[DATA FOR PROCESSING start]

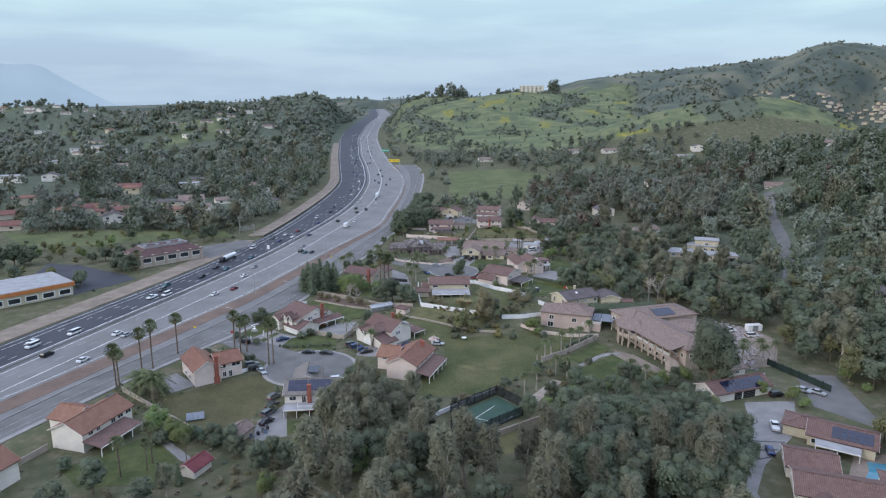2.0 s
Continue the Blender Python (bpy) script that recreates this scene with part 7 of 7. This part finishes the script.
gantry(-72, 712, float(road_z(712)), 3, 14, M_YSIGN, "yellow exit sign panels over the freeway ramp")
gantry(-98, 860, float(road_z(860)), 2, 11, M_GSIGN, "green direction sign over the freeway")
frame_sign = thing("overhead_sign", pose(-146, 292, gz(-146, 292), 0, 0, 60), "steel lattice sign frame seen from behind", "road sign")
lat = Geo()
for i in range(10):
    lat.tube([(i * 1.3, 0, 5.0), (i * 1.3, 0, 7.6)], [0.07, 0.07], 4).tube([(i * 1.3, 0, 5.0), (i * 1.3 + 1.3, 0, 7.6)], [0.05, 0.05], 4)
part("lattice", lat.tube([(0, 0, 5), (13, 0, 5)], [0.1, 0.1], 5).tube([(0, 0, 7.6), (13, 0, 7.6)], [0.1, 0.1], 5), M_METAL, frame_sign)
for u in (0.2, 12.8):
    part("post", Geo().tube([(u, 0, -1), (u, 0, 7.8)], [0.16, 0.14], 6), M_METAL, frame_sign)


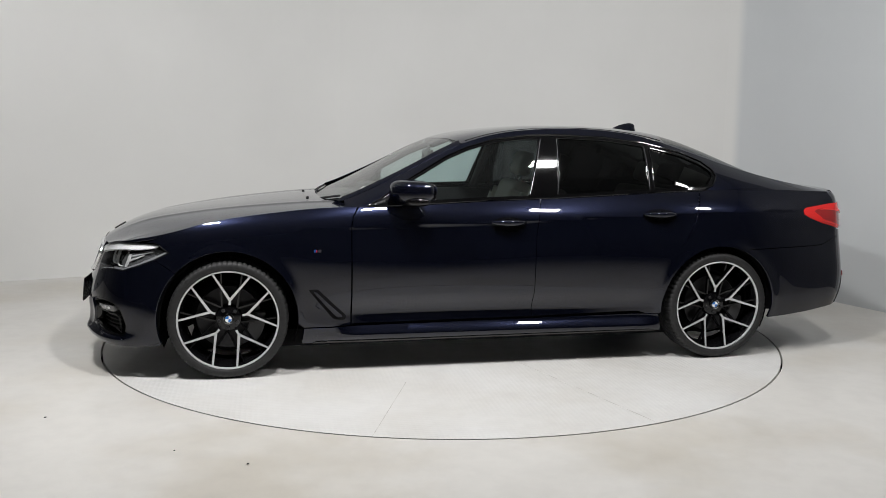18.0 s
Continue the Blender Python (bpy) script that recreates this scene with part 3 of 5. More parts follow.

[DATA FOR PROCESSING end]

* **WORK TO BE COMPLETED**
Copy the entries exactly. Leave out the images.

* **RESULT**
2.0 s
Continue the Blender Python (bpy) script that recreates this scene with part 7 of 7. This part finishes the script.
gantry(-72, 712, float(road_z(712)), 3, 14, M_YSIGN, "yellow exit sign panels over the freeway ramp")
gantry(-98, 860, float(road_z(860)), 2, 11, M_GSIGN, "green direction sign over the freeway")
frame_sign = thing("overhead_sign", pose(-146, 292, gz(-146, 292), 0, 0, 60), "steel lattice sign frame seen from behind", "road sign")
lat = Geo()
for i in range(10):
    lat.tube([(i * 1.3, 0, 5.0), (i * 1.3, 0, 7.6)], [0.07, 0.07], 4).tube([(i * 1.3, 0, 5.0), (i * 1.3 + 1.3, 0, 7.6)], [0.05, 0.05], 4)
part("lattice", lat.tube([(0, 0, 5), (13, 0, 5)], [0.1, 0.1], 5).tube([(0, 0, 7.6), (13, 0, 7.6)], [0.1, 0.1], 5), M_METAL, frame_sign)
for u in (0.2, 12.8):
    part("post", Geo().tube([(u, 0, -1), (u, 0, 7.8)], [0.16, 0.14], 6), M_METAL, frame_sign)


18.0 s
Continue the Blender Python (bpy) script that recreates this scene with part 3 of 5. More parts follow.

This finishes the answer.